I would tell you we loved the old stately homes in England and Ireland and we joined the National Trust like you did and you would gush over the gardens you saw and tell me about the stinging nettle when you went for a walk, and how you use a dock leaf to soothe it which almost always grows nearby. How Marica got huge tips working in the pub there, and how when someone found out you were her Mother they put an expensive bottle of champagne on the table for you to drink, they all loved her so much. How tidy her room was with little baskets to store her stuff and how nice she made it for you. I would say we stopped in Wales and stayed on a farm and you would remember the beautiful countryside there too reminding you of home.
I would tell you about arriving on Brac and meeting Rina and Milan and how special that was and your eyes would shine as I talked about jumping off the rocks into the crystal clear water. You would say you never could swim and were always frightened of the water but how much Dad loved the water and maybe it was in his blood, as it is in mine. We would laugh about meeting the others and how much Rina and Tony teased each other. I will describe the lamb on the spit. What a gentle special man Milan is and how they all looked after us so well.
You will love to hear how Lindy enjoyed being with her girls and the fun we had going up the coast and staying in the different places on the way. You would tell me how beautiful Lindys girls are and what lovely daughters. You would tell me about how frightened you were arriving into Zagreb, the signs of war, patrolling army. How Tanja met you there because you couldn’t travel into Brac and how she came to you in the morning with bacon and eggs and how you understood how much effort she had gone to.
We would laugh about getting me getting frisked in Vancouver and again in Turkey and you would ask me the name of that plant that smells funny. “You know, you know”, you would say as you racked your memory and I would suddenly remember because you have asked me this every time you want to tell me about Santorini, whose name sounds the same. You will tell me about the vivid blue and white on the houses in the hills and how your knees ached with the walking up and down the steep clifflike pathways in Greece.

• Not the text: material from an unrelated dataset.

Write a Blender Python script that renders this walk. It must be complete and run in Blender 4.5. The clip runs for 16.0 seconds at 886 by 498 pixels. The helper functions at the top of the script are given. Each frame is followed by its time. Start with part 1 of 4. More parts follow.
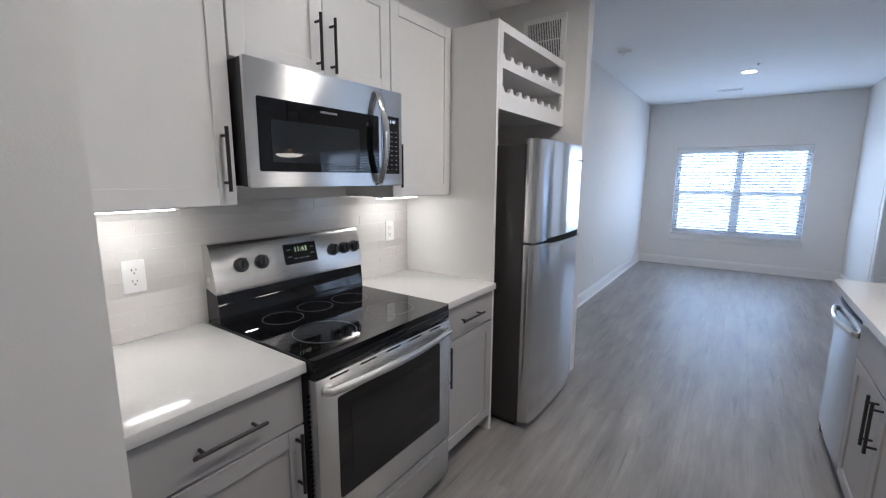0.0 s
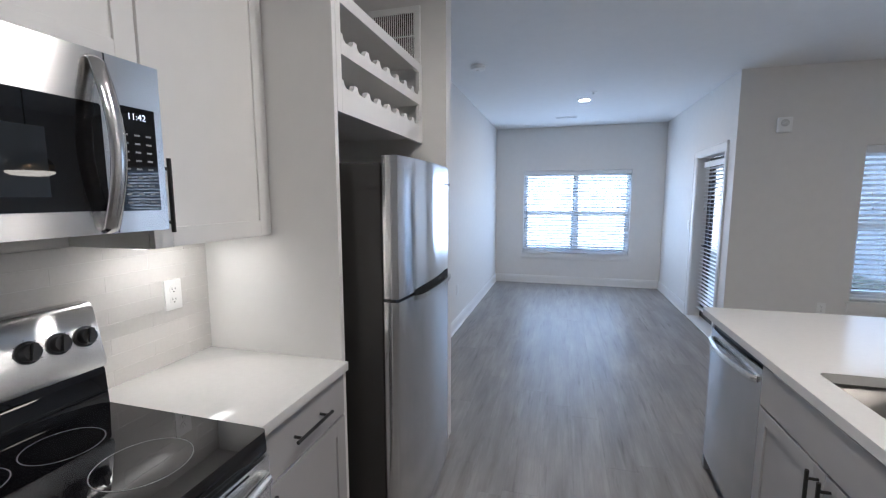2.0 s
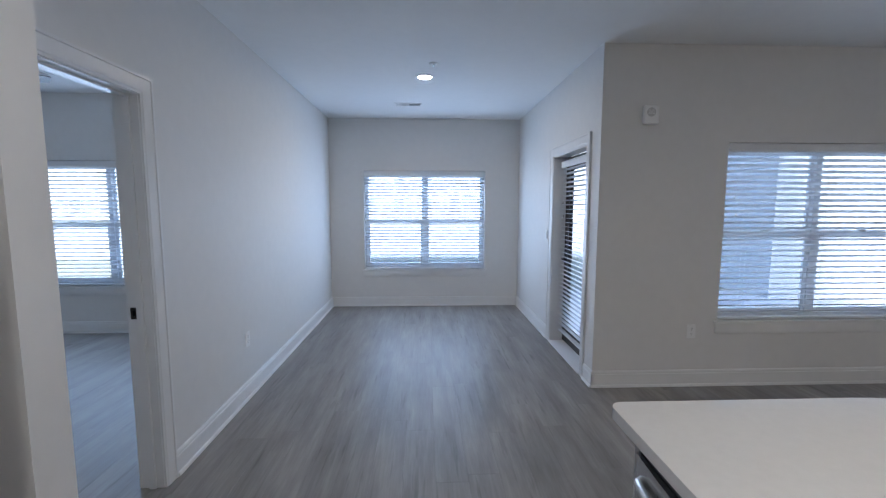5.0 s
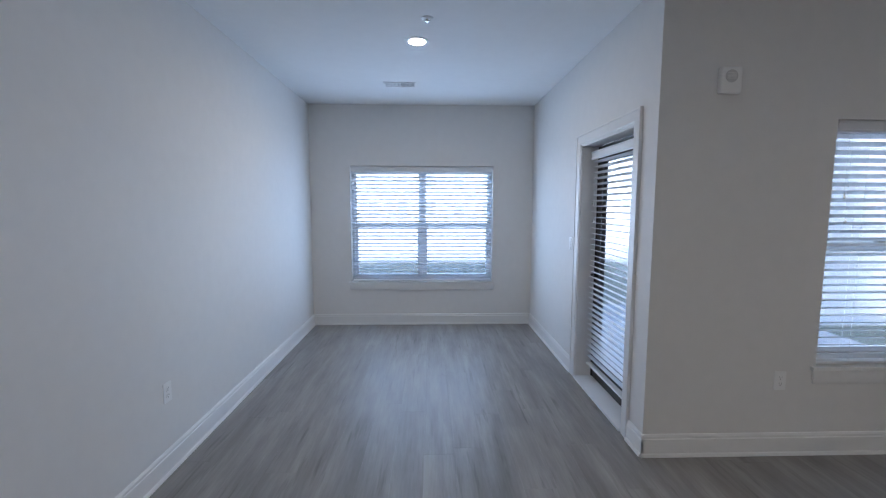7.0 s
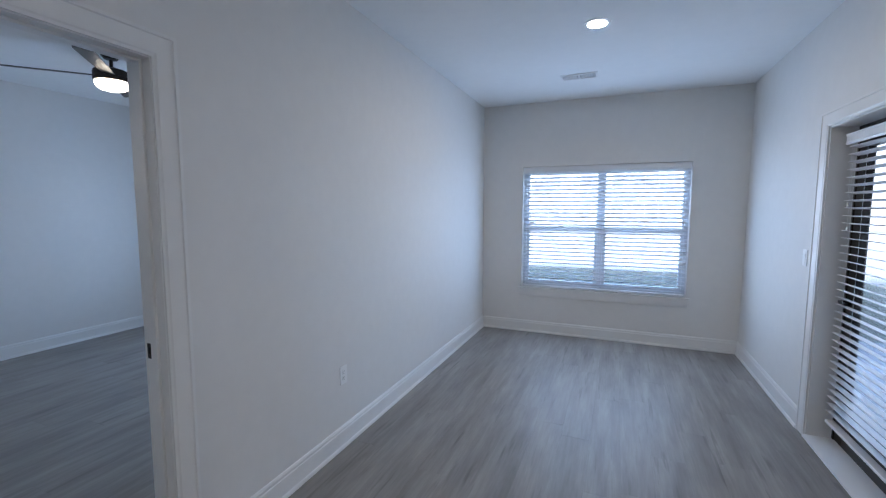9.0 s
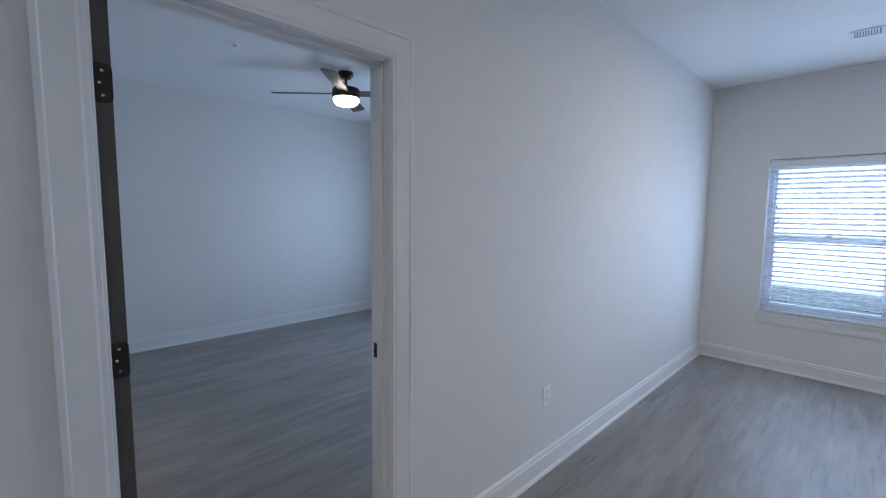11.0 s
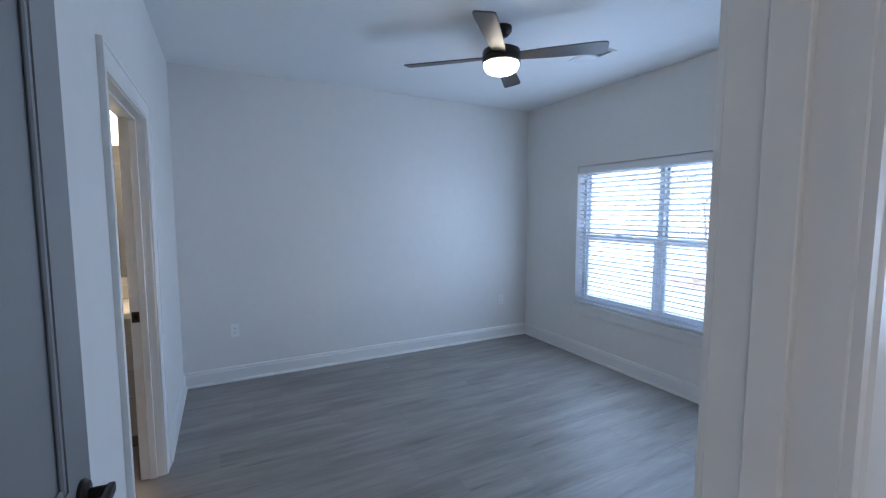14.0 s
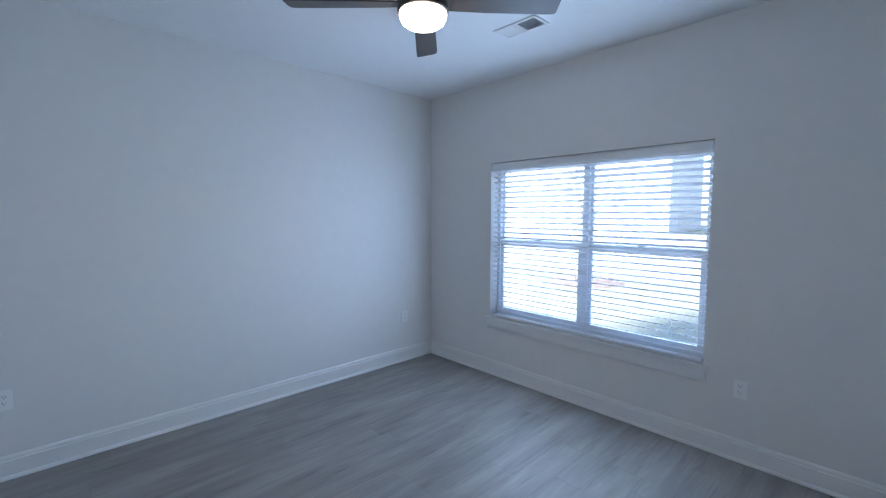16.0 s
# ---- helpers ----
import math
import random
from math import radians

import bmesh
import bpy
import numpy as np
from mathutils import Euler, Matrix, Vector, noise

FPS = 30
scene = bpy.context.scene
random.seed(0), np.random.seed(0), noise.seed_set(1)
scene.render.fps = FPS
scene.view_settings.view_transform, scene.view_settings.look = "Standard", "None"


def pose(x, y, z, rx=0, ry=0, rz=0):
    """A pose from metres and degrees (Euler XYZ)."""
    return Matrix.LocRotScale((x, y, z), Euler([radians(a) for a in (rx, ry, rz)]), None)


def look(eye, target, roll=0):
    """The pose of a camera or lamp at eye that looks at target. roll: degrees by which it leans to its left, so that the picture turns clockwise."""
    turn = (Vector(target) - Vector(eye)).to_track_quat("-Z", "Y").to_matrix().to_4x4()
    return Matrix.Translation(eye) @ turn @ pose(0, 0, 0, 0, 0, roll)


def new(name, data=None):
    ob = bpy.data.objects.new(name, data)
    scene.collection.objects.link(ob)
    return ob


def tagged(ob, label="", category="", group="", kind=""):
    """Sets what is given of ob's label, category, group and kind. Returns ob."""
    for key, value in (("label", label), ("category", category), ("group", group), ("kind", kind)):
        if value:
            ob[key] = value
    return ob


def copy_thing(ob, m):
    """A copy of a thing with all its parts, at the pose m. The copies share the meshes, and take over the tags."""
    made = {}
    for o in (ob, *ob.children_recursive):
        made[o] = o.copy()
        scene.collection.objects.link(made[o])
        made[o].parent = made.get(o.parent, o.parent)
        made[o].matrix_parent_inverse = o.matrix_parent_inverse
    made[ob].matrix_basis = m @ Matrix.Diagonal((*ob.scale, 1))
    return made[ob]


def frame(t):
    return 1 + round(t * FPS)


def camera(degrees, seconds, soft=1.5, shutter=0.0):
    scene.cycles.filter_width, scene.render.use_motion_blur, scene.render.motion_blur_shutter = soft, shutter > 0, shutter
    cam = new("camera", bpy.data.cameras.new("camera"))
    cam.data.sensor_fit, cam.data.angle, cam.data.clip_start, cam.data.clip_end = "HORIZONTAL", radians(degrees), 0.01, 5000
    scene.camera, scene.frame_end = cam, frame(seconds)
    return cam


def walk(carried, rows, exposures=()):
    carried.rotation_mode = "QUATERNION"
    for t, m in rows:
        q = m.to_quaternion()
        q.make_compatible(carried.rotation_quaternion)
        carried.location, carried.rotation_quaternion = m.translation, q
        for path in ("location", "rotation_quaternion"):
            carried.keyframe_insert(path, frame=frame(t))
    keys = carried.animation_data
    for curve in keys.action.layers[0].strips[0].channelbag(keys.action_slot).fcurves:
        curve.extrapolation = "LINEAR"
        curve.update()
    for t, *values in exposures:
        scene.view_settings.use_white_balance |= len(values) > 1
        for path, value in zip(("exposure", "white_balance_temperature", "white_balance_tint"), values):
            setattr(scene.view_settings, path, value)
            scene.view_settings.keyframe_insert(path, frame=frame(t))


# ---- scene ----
cam = camera(92.6, 16.0, soft=1.2)
PATH = [
    (0, (1.457, -0.234, 1.479), (0.326, 1.382, 1.149), 0.3),
    (0.5, (1.321, -0.135, 1.496), (0.307, 1.557, 1.168), 0.3),
    (1, (1.255, 0.006, 1.491), (0.38, 1.778, 1.185), -0.0),
    (1.5, (1.147, 0.231, 1.513), (0.439, 2.081, 1.236), 0.2),
    (2, (1.158, 0.41, 1.527), (0.622, 2.322, 1.288), -0.1),
    (2.5, (1.123, 0.656, 1.523), (0.784, 2.614, 1.3), 0.1),
    (3, (1.143, 0.876, 1.531), (0.975, 2.858, 1.316), 0.0),
    (3.5, (1.19, 1.133, 1.504), (1.157, 3.122, 1.295), -0.0),
    (4, (1.263, 1.384, 1.503), (1.298, 3.373, 1.294), -0.0),
    (6.5, (1.481, 2.62, 1.495), (1.575, 4.608, 1.296), 0.1),
    (7, (1.487, 2.823, 1.504), (1.545, 4.812, 1.304), 0.1),
    (7.5, (1.521, 2.937, 1.514), (1.419, 4.924, 1.315), 0.1),
    (8, (1.548, 2.999, 1.508), (1.235, 4.965, 1.313), 0.0),
    (8.5, (1.565, 3.025, 1.492), (1.016, 4.939, 1.302), 0.1),
    (9, (1.559, 3.015, 1.499), (0.802, 4.857, 1.311), 0.1),
    (9.5, (1.478, 3.038, 1.488), (0.562, 4.807, 1.309), 0.2),
    (10, (1.44, 3.052, 1.505), (0.338, 4.712, 1.328), 0.2),
    (12.5, (0.725, 3.315, 1.498), (-0.99, 4.329, 1.325), 0.1),
    (13, (0.552, 3.404, 1.479), (-1.204, 4.346, 1.318), -0.3),
    (13.5, (0.372, 3.49, 1.518), (-1.394, 4.412, 1.343), -0.0),
    (14, (0.158, 3.575, 1.533), (-1.61, 4.493, 1.357), -0.0),
    (14.5, (-0.004, 3.683, 1.51), (-1.747, 4.649, 1.34), -0.0),
    (15, (-0.218, 3.737, 1.519), (-1.887, 4.827, 1.351), -0.0),
    (15.5, (-0.398, 3.799, 1.54), (-1.976, 5.015, 1.365), -0.1),
    (16, (-0.606, 3.84, 1.531), (-2.051, 5.213, 1.366), 0.1),
]
walk(cam, [(t, look(eye, target, roll)) for t, eye, target, roll in PATH],
     [(0, 4.9, 5400, 11), (2.5, 4.88, 5400, 11), (4, 4.68, 5400, 11), (6.5, 4.5, 5400, 11), (10.2, 4.52, 5420, 11), (12.5, 4.9, 5450, 11), (14.5, 4.9, 5450, 11), (16, 4.94, 5450, 11)])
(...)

I would tell you about the Vatican and Rome. A place you never made it to, and you would listen in raptures as I described the Sistine Chapel and St Peters Basilica. You would tell me about Milan and how the women were slim and dressed so beautifully it made you feel shabby in your travel gear.
I will say we didn’t get to Paris, and you would wax lyrical about where you walked there and then tell me how the streets were littered and filthy but it was amazing just the same. We will both shake our heads at the lives of the rich and famous in Monaco and how we stopped to rest in Nice and you will understand exactly how we felt. I will talk of how beautiful the Pyrenees were and how staying with Marco and his family was special too. I will show you pictures of their wine cellar and you tell me about the Irishman who called to you for the wine tasting in St Emilion and how you bought a bottle that wasn’t as great as you thought it would be, but you kept the cork in case you got cramps.
You will remember that meal you had when you arrived into Barcelona and how delicious it was and you ate every bit. How you were so hungry you thought you would faint. You will tell me how you both bought chocolate for emergency rations but you ate all yours up and stole Maree’s as she slept and how she couldn’t believe it when she found out. You will talk about Gaudi and I will show you the photos I took and you will remember seeing the same and say “I told you, remember?”
You will love to hear about Morroco and Malaysia and I’ll show you the photos of the gardens and flowers we saw and loved. You will say you are so glad we are home and how much the kids missed us. I know this so clearly, because I know you.
I know you like I know myself because so much of you is in me and I’m glad about that. Like you I love to garden, to travel, to create, to dance, to Mother…to tell stories and by God this is one hell’va story Mum. I wish I could’ve shared it with you.